Which doesn't mean they pack no punch.

Does futility measure as a utilitarian numbers game, or is there a qualitative significance in the mere act of playing to a wall? Is there symbolic importance in the smallest gestures of dissent? To borrow an idea I once heard expressed by composer Daniel Barenboim-- invest in a symbol because in the end a symbol matters. Like a dunce relegated with tall cap to a corner, Burma's most famous band of satiricists are forbidden from talking to Burmese. And so they play nightly to a sporadic trickle of tourists.
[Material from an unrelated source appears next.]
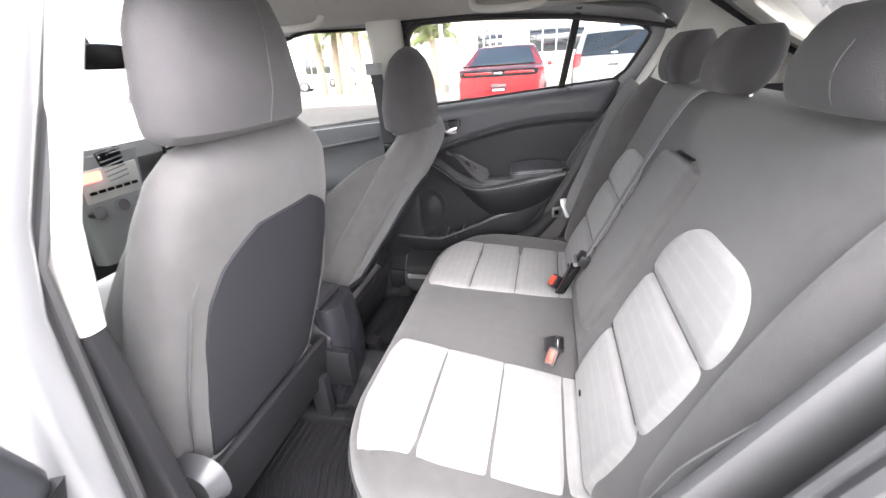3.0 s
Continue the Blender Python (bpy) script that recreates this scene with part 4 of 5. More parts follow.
def front_seat(name, y, dx, dz, label, recline, head, shift=0.0, side=0.085, pocket=True, panel_at=(0.01, 1.0, 0.587)):
    """head: the headrest's place behind the backrest's top, its lean, half width and height"""
    seat = thing(name, label, "car seat", "front seats")
    o = Vector((dx, y, dz))
    lean = Vector((math.sin(radians(recline)), 0, math.cos(radians(recline))))
    fore = Vector((-lean.z, 0, lean.x))

    def at(h, out):
        return o + Vector((-0.04, 0, 0.99)) + lean * (h - 0.72) + fore * out
    o_head = o.copy()
    o.y += shift
    secs = []
    for k in range(25):
        t = k / 24
        h = -0.04 + 0.76 * t
        w = lerp_table(WIDTHS, t)
        d = lerp_table(DEPTHS, t)
        secs.append((at(h, 0.075), (0, w, 0), fore * d))
    part("backrest", loft(secs, 40, 3.2 if pocket else 2.5), FABRIC_DARK, seat)
    for sgn in (-1, 1):
        part("side_bolster", loft([(at(-0.02 + 0.62 * t, 0.075 + 0.55 * side * (1 - 0.5 * t)) + Vector((0, sgn * (0.205 - 0.025 * t), 0)), (0, 0.050 * bulge(1.68 * t - 0.7), 0), fore * (side + 0.03) * (1 - 0.45 * t) * bulge(1.68 * t - 0.7)) for t in [k / 14 for k in range(15)]], 22, 2.6), FABRIC_DARK, seat)
        seam = [at(0.03 + 0.66 * t, 0.075) + Vector((0, sgn * (lerp_table([(0, 0.20), (0.45, 0.222), (0.7, 0.205), (0.9, 0.15), (1, 0.09)], t)), 0)) - fore * lerp_table([(0, 0.066), (0.5, 0.062), (0.8, 0.05), (1, 0.03)], t) for t in [k / 20 for k in range(21)]]
        part("seam", tube(seam, 0.0022, 5), PLASTIC_SATIN, seat)
    # dark map-pocket panel on the rear, lying on the curved back
    def panel(u, v):
        h = 0.112 + (panel_at[2] - 0.112) * v
        half = smooth_table([(-0.1, 0.175), (0, 0.178), (0.3, 0.190), (0.62, 0.194), (0.78, 0.186), (0.9, 0.160), (0.96, 0.125), (1.0, 0.08), (1.1, 0.0)], v)
        t = (h + 0.04) / 0.76
        y = panel_at[0] + panel_at[1] * half * (2 * u - 1)
        curve = max(0.0, 1 - (min(abs(y), 0.99 * lerp_table(WIDTHS, t)) / lerp_table(WIDTHS, t)) ** 3.2) ** (1 / 3.2)
        return at(h, 0.075 - lerp_table(DEPTHS, t) * curve - 0.005) + Vector((0, y, 0))
    part("back_panel", slab(panel, 28, 30, tuple(fore * 0.010)), FABRIC_BACK, seat, "black vinyl map pocket panel")
    part("pocket_edge", slab(lambda u, v: at(-0.03 + 0.138 * v, -0.006 - 0.004 * v + 0.02 * abs(2 * u - 1) ** 6) + Vector((0, (-0.205 + 0.41 * u) * (1 - 0.03 * v), 0)), 20, 6, tuple(fore * 0.02)), FABRIC_APRON if pocket else PLASTIC, seat, "grey fabric apron below the map pocket" if pocket else "black plastic apron below the backrest")
    # cushion, side shields, rails
    b = o + Vector((0.20 - 0.72 * math.sin(radians(recline)) + 0.02, 0, 0))
    secs = [(b + Vector((-0.79 + 0.56 * t, 0, 0.37 - 0.03 * t)), (0, 0.245 - 0.03 * (1 - t) ** 3, 0), (0, 0, 0.085 * (0.35 + 0.65 * min(1.0, bulge(2 * t - 1) * 1.8)))) for t in [k / 14 for k in range(15)]]
    part("cushion", loft(secs, 32, 3.6), FABRIC_DARK, seat)
    part("rear_cover", box((0.024, 0.45, 0.17), tuple(b + Vector((-0.214, 0, 0.345))), 0.010, (0, 12, 0)), PLASTIC, seat, "black plastic cover behind the cushion")
    part("cushion_insert", slab(lambda u, v: tuple(b + Vector((-0.74 + 0.46 * u, -0.15 + 0.30 * v, 0.458 - 0.03 * u + 0.006 * bulge(2 * v - 1)))), 14, 10, (0, 0, -0.02)), FABRIC_LIGHT, seat, "light grey insert")
    for sgn in (-1, 1):
        part("side_shield", loft([(b + Vector((-0.72 + 0.58 * t, sgn * 0.245, 0.30 - 0.0 * t)), (0, 0.018, 0), (0, 0, 0.055 + 0.02 * math.sin(3 * t))) for t in [k / 8 for k in range(9)]], 16, 4), PLASTIC, seat)
        if pocket and sgn < 0:
            part("hinge_cover", loft([(b + Vector((-0.195, sgn * (0.222 + 0.032 * t), 0.44)), (0.055 * (1 - 0.3 * t), 0, 0), (0, 0, 0.055 * (1 - 0.3 * t))) for t in (0, 0.5, 1)], 20, 2.4), PLASTIC_SATIN if pocket else PLASTIC, seat)
        part("rail", box((0.62, 0.035, 0.03), tuple(b + Vector((-0.46, sgn * 0.19, 0.155 - dz))), 0.004), PLASTIC, seat)
        part("rail_end", box((0.05, 0.05, 0.035), tuple(b + Vector((-0.13, sgn * 0.19, 0.165 - dz))), 0.008), PLASTIC, seat)
        part("leg", box((0.05, 0.03, 0.15 + max(0, dz)), tuple(b + Vector((-0.22, sgn * 0.19, 0.235 - dz / 2))), 0.004), PLASTIC, seat)
    # headrest
    hx, hz, tilt, wide, high = head
    axis = Vector((math.sin(radians(tilt)), 0, math.cos(radians(tilt))))
    face = Vector((-axis.z, 0, axis.x))
    foot = o_head + Vector((hx, 0, hz))
    deep = 1.0 if pocket else 1.2
    hd_depth = [(0, 0.04 * deep), (0.05, 0.062 * deep), (0.25, 0.068 * deep), (0.6, 0.058 * deep), (0.85, 0.042 * deep), (0.95, 0.028), (1, 0.008)]
    secs = []
    for k in range(21):
        t = k / 20
        w = wide * lerp_table([(0, 0.93), (0.06, 1.02), (0.25, 1.0), (0.55, 0.92), (0.75, 0.78), (0.88, 0.60), (0.96, 0.38), (1, 0.16)], t)
        secs.append((foot + axis * high * t, (0, w, 0), face * lerp_table(hd_depth, t)))
    hr = part("headrest", loft(secs, 36, 2.6 if pocket else 2.05), FABRIC_HEAD, seat)
    part("seam", tube([foot + axis * high * (0.05 + 0.9 * t) - face * (lerp_table(hd_depth, 0.05 + 0.9 * t) + 0.0003) + Vector((0, 0.045 * math.sin(1.2 * t), 0)) for t in [k / 14 for k in range(15)]], 0.0009, 5), FABRIC_DARK, hr)
    for dy in (-0.07, 0.07):
        part("headrest_post", rod(at(0.66, 0.085) + Vector((0, dy, 0)), foot + axis * 0.05 + Vector((0, dy, 0)), 0.006), CHROME, seat)
    return seat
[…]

Until the wife grows matronly and the face turns to a prune, and the husband wizens and grays, and the jokes grow stale and automatic.


But short of cutting off his tongue, you'd be hard put to silence the court fool. Asavvy friend in Rangoon had me know that my new Moustache friends dared to talk back to Burma through the forbidden channels of Radio Free Asia in a new regular Wednesday broadcast.

I made my way to Moustache land, a sui generis island of local slapstick theatrics and a regular on the Burmese tourist circuit, the night I arrived in Mandalay. I stumbled through backroads, picking my way in the dark and thickly hot air to a part of town the Lonely Planet Guide called Burma's West End.

I had about given myself up for dead, lost in a self-pitying wallow of foreigner's post-colonial nostalgia, about ready to curse the natives who were swearing me off in giggles and cackles iwith knowing and incomprehensible mockery, when my rescue appeared in the form of a howl of cheers.

There it was, under my nose, far more richly adorned than the paper Victorian theaters I'd long ago learned to love from a childhood steeped in the mysticm of the stage. There they sat, this subversive troupe, legs splays on the wooden floorboards, fingers scooping rice into their mouths with ravenous energy , waiting for the tourists who that night amounted to the grand total of -- me.


"We wait ten minutes. If four more come, we perform," said the family troupe spokesman. "If not, we talk."
And so we talked, or he talked, and I listened to a self-aware clutter of Wodehousian English mingled with a touch of Teuton by way of spaghetti Western. Two nights later I attempted another visit. Two Germans and to Brits sat waiting for the show. Judging from the glazed expressions, the jokes rang hollow.